卒業する諸君へ

2012年度学部卒業式式辞

本日,精密機械工学科を卒業された134名の学生諸君に学科教職員一同より心からのお祝いを申し上げます.皆さんおめでとうございます.

本日ご出席のご父母の皆様にも,ご子様が中央大学理工学部精密機械工学科を卒業され,新たな門出の時を迎えられましたことに心からお祝い申し上げます.

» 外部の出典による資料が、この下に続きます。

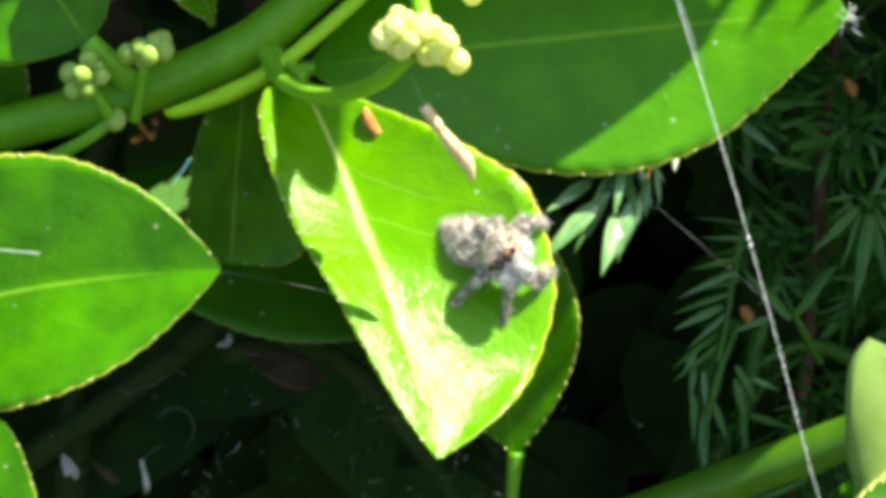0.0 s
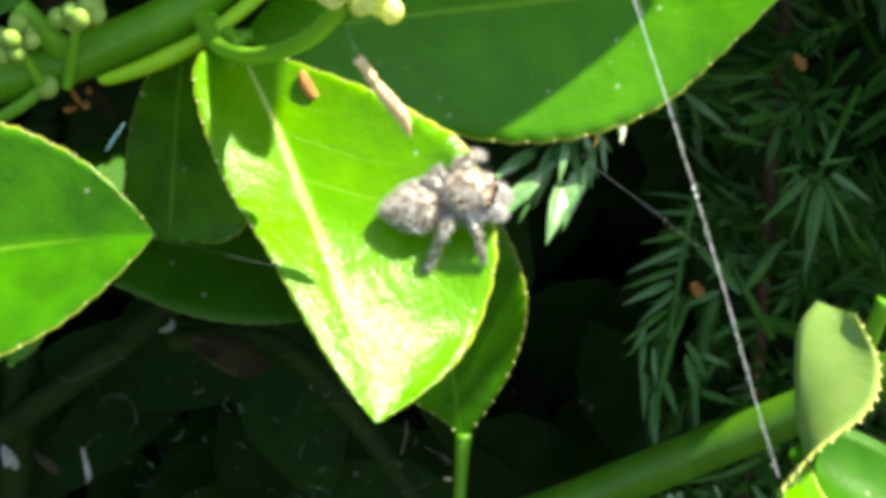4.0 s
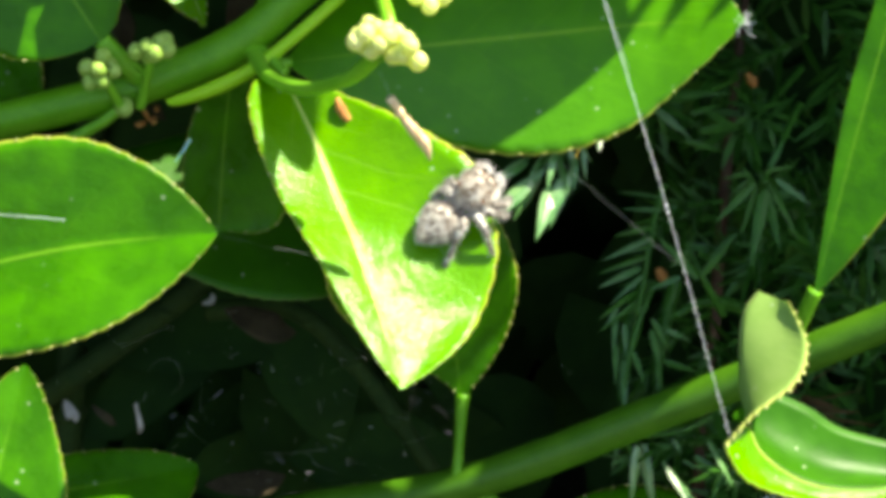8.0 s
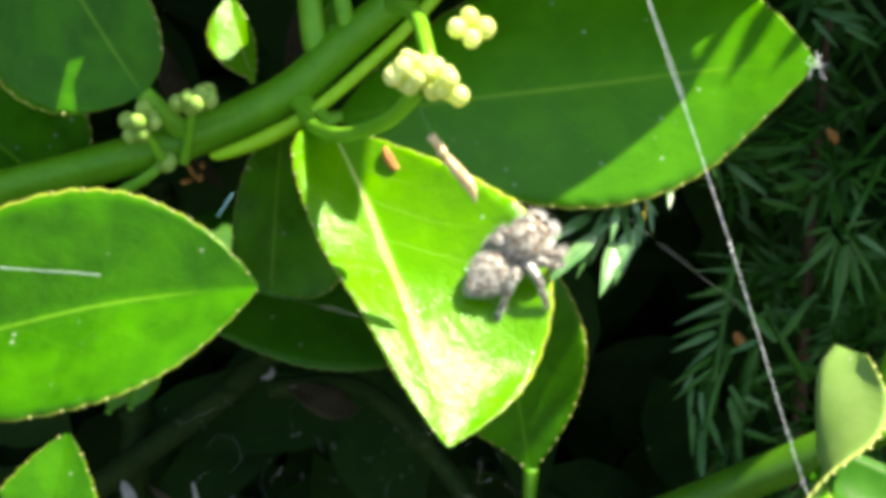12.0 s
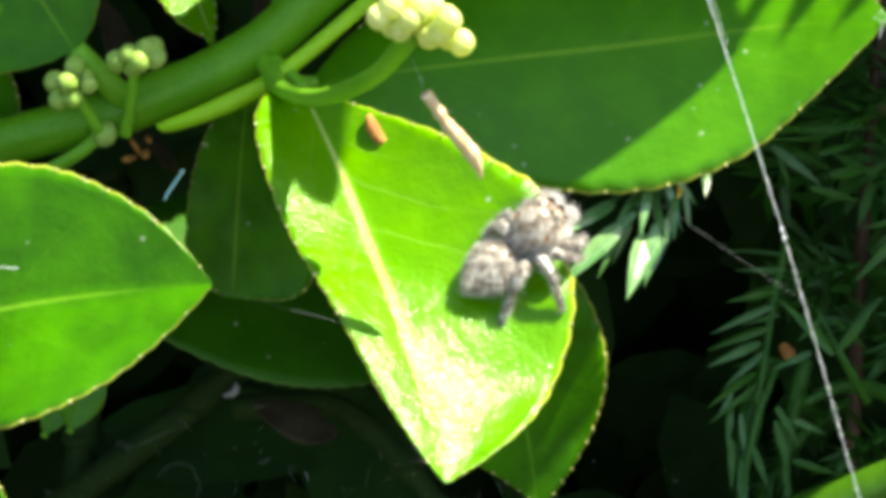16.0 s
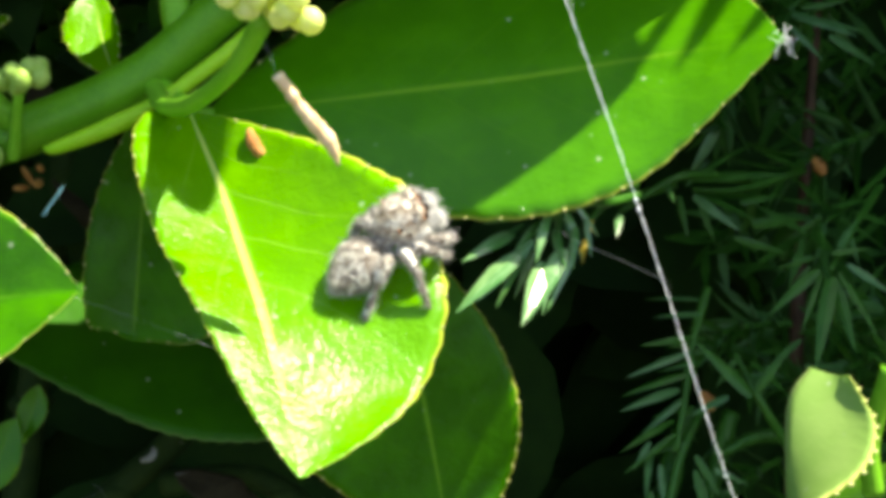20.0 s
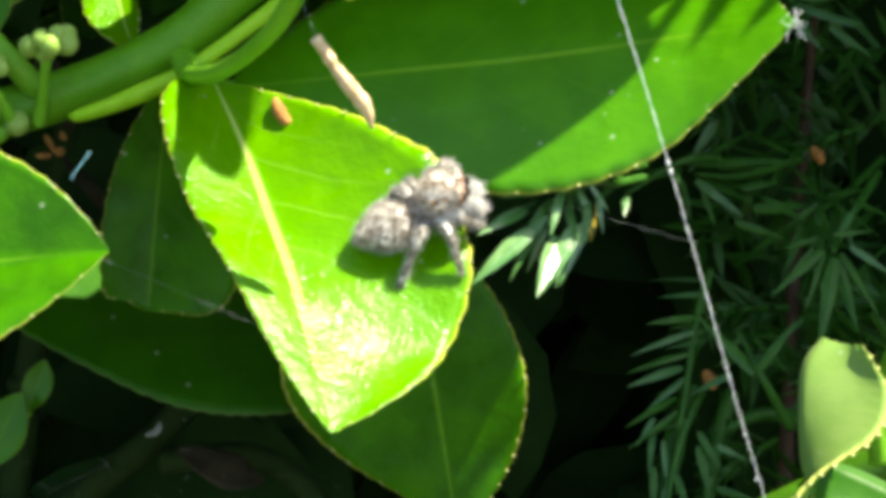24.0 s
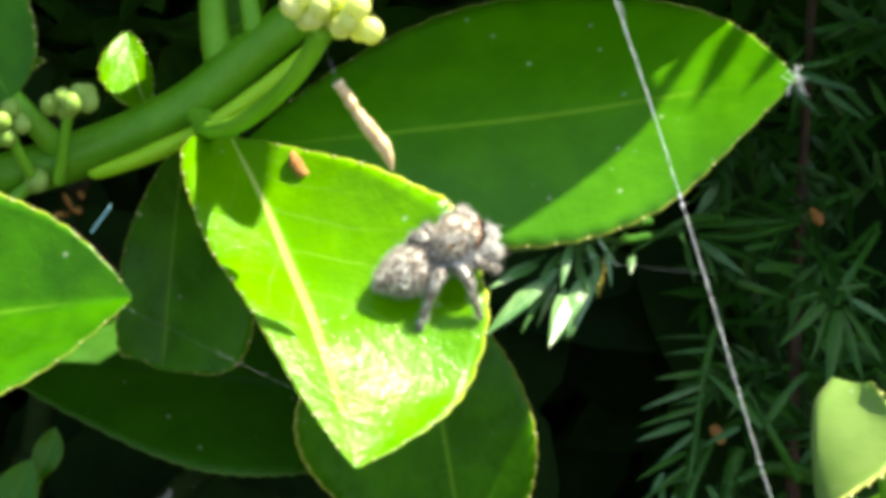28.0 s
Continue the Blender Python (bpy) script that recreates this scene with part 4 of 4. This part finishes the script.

さて,ここにいる大部分の皆さんが入学された2009年は,前年の2008.9にリーマンショックによる突然の世界的不況,その様な状況下で日本は長期のデフレスパイラル,非正規労働者の増加など暗い話題が世間を賑わしていました.そして,2011.3.11東日本を襲った未曽有の大震災とレベル7となってしまった福島原発の事故が起こり,日本人の価値観が大きく変わることになりました.追い打ちをかけるように,ギリシャに端を発した欧州危機による中国を含む世界的な経済の減速と、日本にとっても明るい兆しを見いだせずにきました.最近はいわゆるアベノミクスで大企業を中心に業績回復とそれに伴う賞与のUp等の報道もなされますが,まだまだ完全な景気回復とまでは言えないのが現状です.そんな中で,皆さんの大部分は社会人・とりわけ技術者として世の中に巣立っていくわけです.こういう厳しい時代ゆえに,企業は皆さんにはより多くのことを求めるでしょう.そして,皆さんの技術者としての人生も決して平坦とは言えないでしょう.だが皆さん,そんな状況でも自分の力を信じて挑戦し前進してください.皆さんは,現時点では技術者の卵にすぎません.しかし,皆さんは中央大精密機械工学科での講義・卒業研究を通して,技術者としての必要な基礎的知識を習得し,その知識を基に問題解決能力の訓練をしながら技術者になるための基礎を築いてきたのです.どうか,社会人になった後は,この基礎の上に皆さんの努力でより多くのものを築き上げ、立派な技術者になってください.もちろん,技術者以外になる人も,学部で訓練してきた問題解決能力は今後,いかなる職業に就こうとも,必ず必要になると思います.また,進学する皆さんは,企業ではできないこと,身につかないことを大学院での最先端の研究を通して是非とも自分の物にしてください.そのためにも,是非とも大学院では,学部時代の何倍も研究に研鑽してください.そのことこそが皆さんが進学する意義なのです.

本日皆さんは中央大学精密機械工学科を巣立っていきますが,これから皆さんが幾つになっても,どんな地位に就いたとしても,今ここにいる人達はかけがいのない友達,仲間なのです.是非とも中央大精密機械工学科の同窓であることを誇りに思い,末永い友情を育んでください.また,これまで皆さんを支えてくださった御父母・ご家族に対する感謝の気持ちを忘れないで下さい.

 

私達教職員も,本日で皆さんとお別れとなりますが,別れの寂しさよりも皆さんが中央大学精密機械工学科の卒業生として,社会の多方面で活躍してくれることへの期待の方がはるかに大きいのです.ですから,皆さんには卒業後も,是非とも大学・研究室へ顔を出してください.そして,皆さんが立派に成長している姿をわれわれ教職員に見せてください.そのことが,ここにいる全ての教職員にとって何事にも変えがたい喜びなのです.また,大学・研究室を訪問した際は,皆さんの後輩に社会人としての経験を色々話してください.きっと,皆さんの後輩の今後に大いに役立つことだと思います.
最後になりますが,皆さんの健康と今後の益々のご活躍を心からお祈り申し上げます.そして,もう一度本日はおめでとうございます.また、ご子様が本学に入学以来,精密機械工学科への皆様からのご厚情,ご支援に対しても,教職員を代表してここに深く御礼申し上げます.

 

以上はなはだ簡単ですが,学科主任として皆さんへの祝辞とさせていただきます.